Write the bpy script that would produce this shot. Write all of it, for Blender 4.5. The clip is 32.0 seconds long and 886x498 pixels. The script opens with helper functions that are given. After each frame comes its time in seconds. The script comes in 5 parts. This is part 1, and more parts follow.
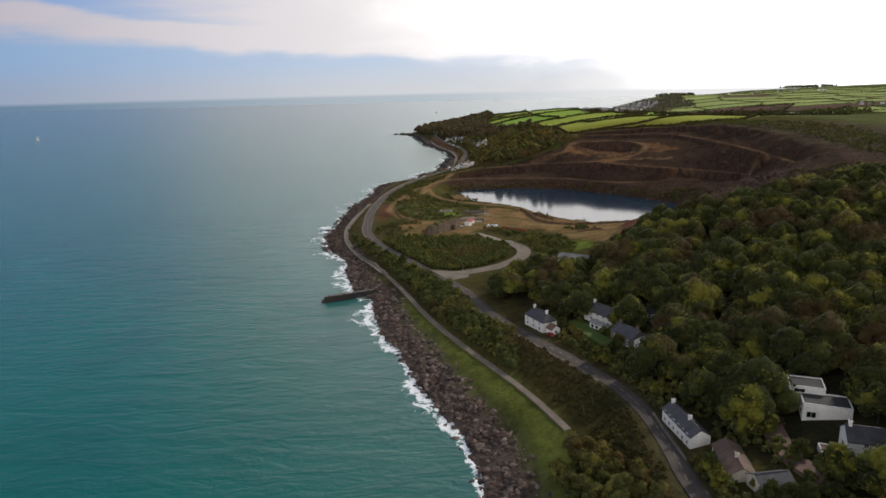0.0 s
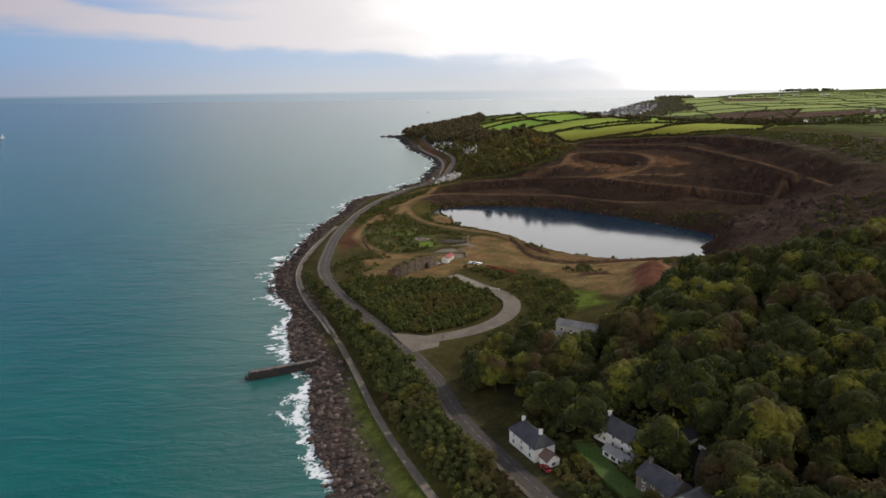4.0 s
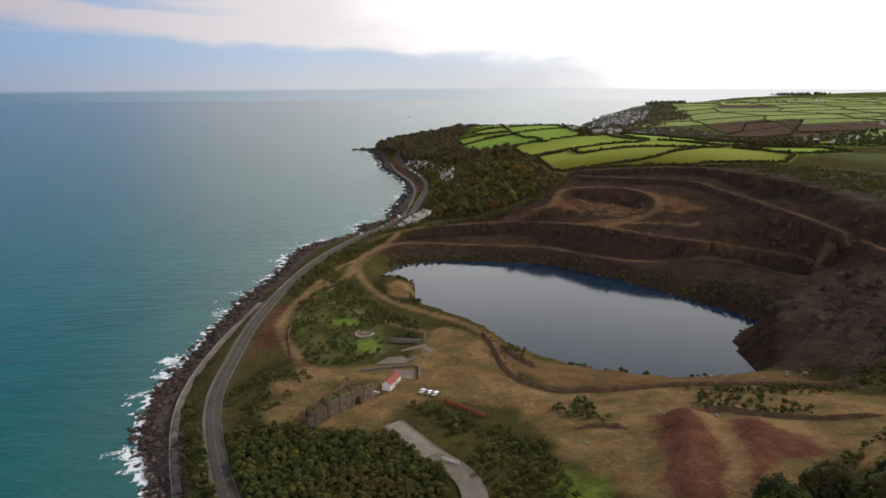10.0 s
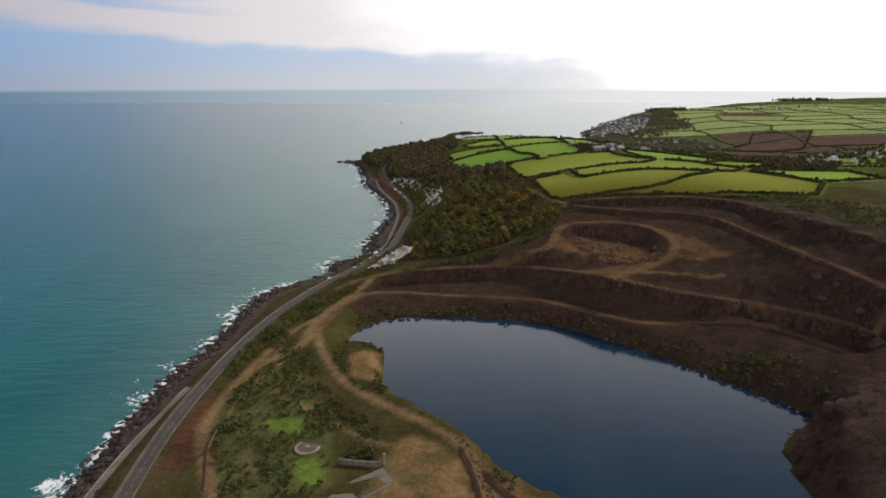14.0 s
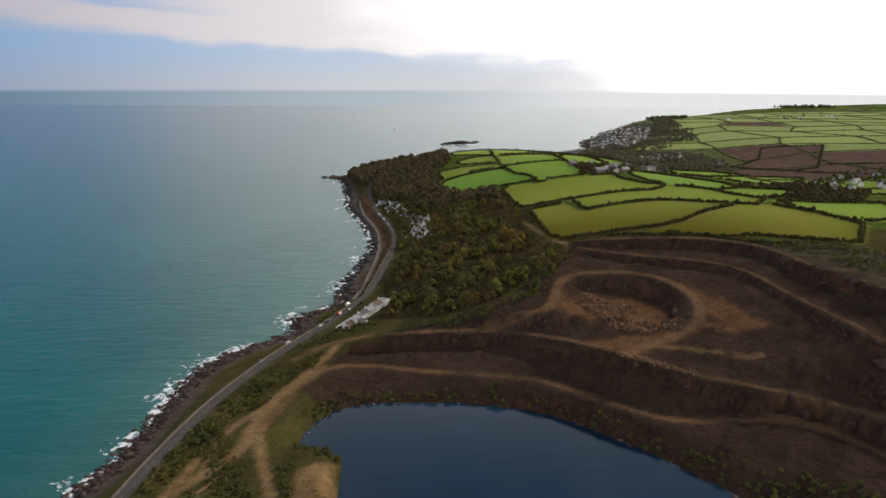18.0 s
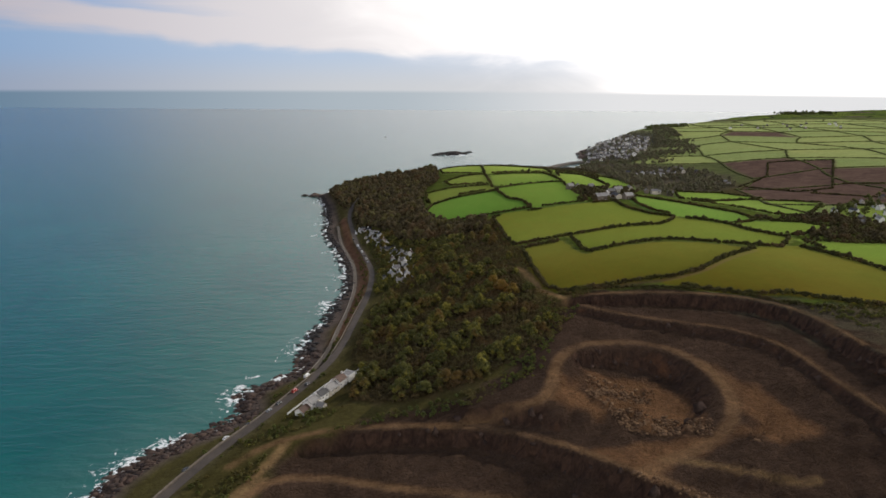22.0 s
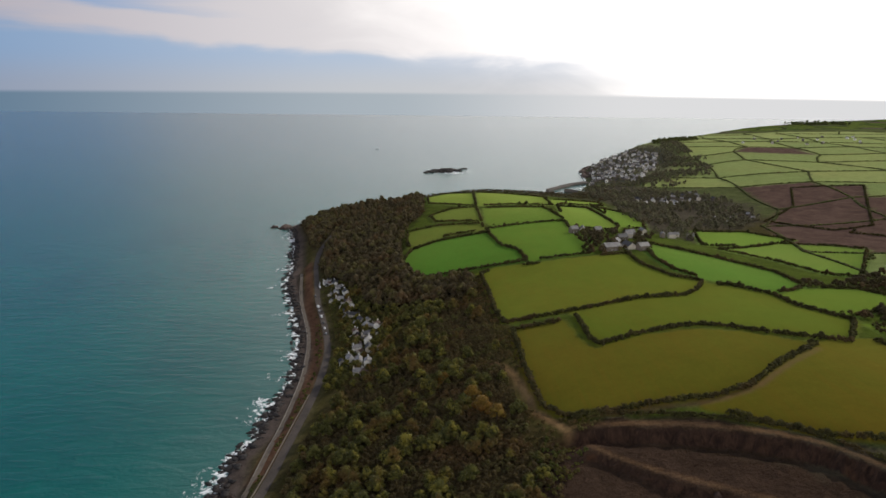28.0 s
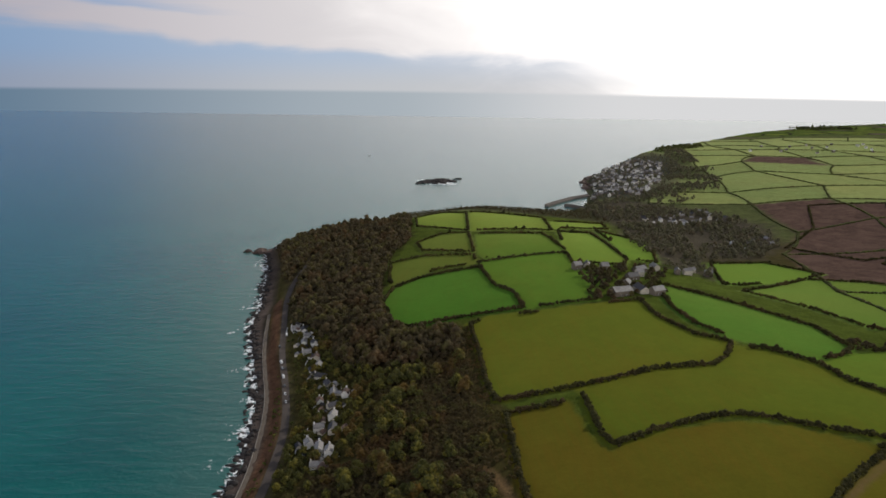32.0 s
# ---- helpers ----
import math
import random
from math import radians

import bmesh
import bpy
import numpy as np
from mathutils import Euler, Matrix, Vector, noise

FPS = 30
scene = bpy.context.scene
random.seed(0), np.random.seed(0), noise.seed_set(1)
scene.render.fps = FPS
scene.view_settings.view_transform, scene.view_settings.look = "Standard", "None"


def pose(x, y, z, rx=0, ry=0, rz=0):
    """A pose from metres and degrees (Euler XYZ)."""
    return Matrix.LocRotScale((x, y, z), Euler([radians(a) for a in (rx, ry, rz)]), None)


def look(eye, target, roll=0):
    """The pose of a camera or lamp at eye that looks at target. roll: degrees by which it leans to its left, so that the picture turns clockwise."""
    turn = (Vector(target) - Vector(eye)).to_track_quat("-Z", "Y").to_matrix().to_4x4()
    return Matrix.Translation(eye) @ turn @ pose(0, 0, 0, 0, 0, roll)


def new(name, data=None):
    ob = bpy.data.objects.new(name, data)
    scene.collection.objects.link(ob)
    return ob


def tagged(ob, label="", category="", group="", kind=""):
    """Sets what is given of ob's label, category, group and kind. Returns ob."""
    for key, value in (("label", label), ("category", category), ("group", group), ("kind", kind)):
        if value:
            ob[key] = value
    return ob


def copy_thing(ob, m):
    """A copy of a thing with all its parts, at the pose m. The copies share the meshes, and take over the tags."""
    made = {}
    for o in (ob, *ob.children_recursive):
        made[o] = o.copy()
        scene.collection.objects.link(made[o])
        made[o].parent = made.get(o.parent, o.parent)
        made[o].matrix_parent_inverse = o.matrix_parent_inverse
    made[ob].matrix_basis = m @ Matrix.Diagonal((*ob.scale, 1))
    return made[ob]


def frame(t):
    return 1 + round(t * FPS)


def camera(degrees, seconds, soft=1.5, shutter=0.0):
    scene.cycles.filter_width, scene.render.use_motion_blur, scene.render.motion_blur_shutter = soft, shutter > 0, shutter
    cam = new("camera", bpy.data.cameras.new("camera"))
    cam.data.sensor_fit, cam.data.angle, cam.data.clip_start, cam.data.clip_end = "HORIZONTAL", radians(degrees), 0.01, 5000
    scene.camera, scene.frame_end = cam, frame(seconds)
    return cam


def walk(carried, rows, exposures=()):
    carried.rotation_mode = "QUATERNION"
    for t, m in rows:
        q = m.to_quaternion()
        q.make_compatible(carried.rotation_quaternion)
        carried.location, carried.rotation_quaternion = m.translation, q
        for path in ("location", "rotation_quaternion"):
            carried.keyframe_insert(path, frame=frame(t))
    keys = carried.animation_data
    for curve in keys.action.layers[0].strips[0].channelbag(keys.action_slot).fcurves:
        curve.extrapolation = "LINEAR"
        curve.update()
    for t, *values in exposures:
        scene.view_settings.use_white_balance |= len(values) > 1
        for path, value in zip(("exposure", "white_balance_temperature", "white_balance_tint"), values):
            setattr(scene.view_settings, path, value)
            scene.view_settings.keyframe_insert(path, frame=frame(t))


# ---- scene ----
cam = camera(68.0, 32.0, soft=1.6)

# seconds, eye in metres, yaw, pitch and roll in degrees
PATH_ROWS = [
    (0, 0.10, 0.30, 117.10, 0.190, -13.985, -1.400),
    (1, 3.98, 24.19, 115.62, 0.520, -13.672, -1.526),
    (2, 7.47, 47.79, 116.25, 0.401, -13.847, -1.139),
    (3, 10.65, 70.69, 118.68, 0.038, -14.064, -0.811),
    (4, 13.80, 93.05, 122.11, -0.367, -14.177, -0.639),
    (5, 17.07, 115.06, 126.01, -0.708, -14.209, -0.573),
    (6, 20.51, 136.88, 130.05, -0.962, -14.219, -0.544),
    (7, 24.14, 158.62, 134.03, -1.146, -14.244, -0.510),
    (8, 27.91, 180.40, 137.90, -1.291, -14.293, -0.457),
    (9, 31.76, 202.28, 141.64, -1.420, -14.350, -0.392),
    (10, 35.63, 224.29, 145.30, -1.543, -14.397, -0.324),
    (11, 39.46, 246.43, 148.95, -1.656, -14.417, -0.261),
    (12, 43.21, 268.68, 152.65, -1.755, -14.409, -0.201),
    (13, 46.87, 291.01, 156.48, -1.834, -14.376, -0.141),
    (14, 50.42, 313.36, 160.48, -1.897, -14.333, -0.075),
    (15, 53.90, 335.69, 164.68, -1.952, -14.292, -0.002),
    (16, 57.33, 357.94, 169.08, -2.015, -14.264, 0.075),
    (17, 60.77, 380.10, 173.65, -2.098, -14.249, 0.149),
    (18, 64.27, 402.15, 178.38, -2.206, -14.244, 0.214),
    (19, 67.89, 424.12, 183.19, -2.331, -14.240, 0.264),
    (20, 71.70, 446.04, 188.04, -2.456, -14.226, 0.299),
    (21, 75.72, 467.98, 192.87, -2.555, -14.196, 0.325),
    (22, 79.98, 490.06, 197.62, -2.606, -14.151, 0.350),
    (23, 84.50, 512.37, 202.26, -2.598, -14.097, 0.381),
    (24, 89.24, 535.05, 206.76, -2.541, -14.045, 0.423),
    (25, 94.16, 558.19, 211.13, -2.464, -14.009, 0.472),
    (26, 99.18, 581.90, 215.37, -2.412, -13.992, 0.520),
    (27, 104.20, 606.17, 219.55, -2.422, -13.991, 0.562),
    (28, 109.10, 630.96, 223.71, -2.497, -13.990, 0.605),
    (29, 113.74, 656.06, 227.94, -2.590, -13.971, 0.676),
    (30, 118.00, 681.09, 232.30, -2.617, -13.933, 0.802),
    (31, 121.75, 705.43, 236.86, -2.557, -13.929, 0.942),
    (32, 124.93, 728.18, 241.62, -2.701, -14.106, 0.811),
]
walk(cam, [(t, pose(x, y, z, 90 + pitch, 0, yaw) @ pose(0, 0, 0, 0, 0, roll)) for t, x, y, z, yaw, pitch, roll in PATH_ROWS], [(0, 0.05), (9, 0.05), (18, 0.0), (25, -0.06), (32, -0.20)])

# ---- sky and sun ----
SUN_AZ, SUN_EL = 52.0, 31.0  # degrees right of +y, and above the sea
sun_dir = Vector((math.sin(radians(SUN_AZ)) * math.cos(radians(SUN_EL)), math.cos(radians(SUN_AZ)) * math.cos(radians(SUN_EL)), math.sin(radians(SUN_EL))))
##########
> Exercise: In the listing above, locate the line with "for key, value" and the line with "made[o].matrix_parent_inverse = o.matrix_parent_inverse", then extract exactly those lines and every line between them, and nothing more.

> Output for this task:
    for key, value in (("label", label), ("category", category), ("group", group), ("kind", kind)):
        if value:
            ob[key] = value
    return ob


def copy_thing(ob, m):
    """A copy of a thing with all its parts, at the pose m. The copies share the meshes, and take over the tags."""
    made = {}
    for o in (ob, *ob.children_recursive):
        made[o] = o.copy()
        scene.collection.objects.link(made[o])
        made[o].parent = made.get(o.parent, o.parent)
        made[o].matrix_parent_inverse = o.matrix_parent_inverse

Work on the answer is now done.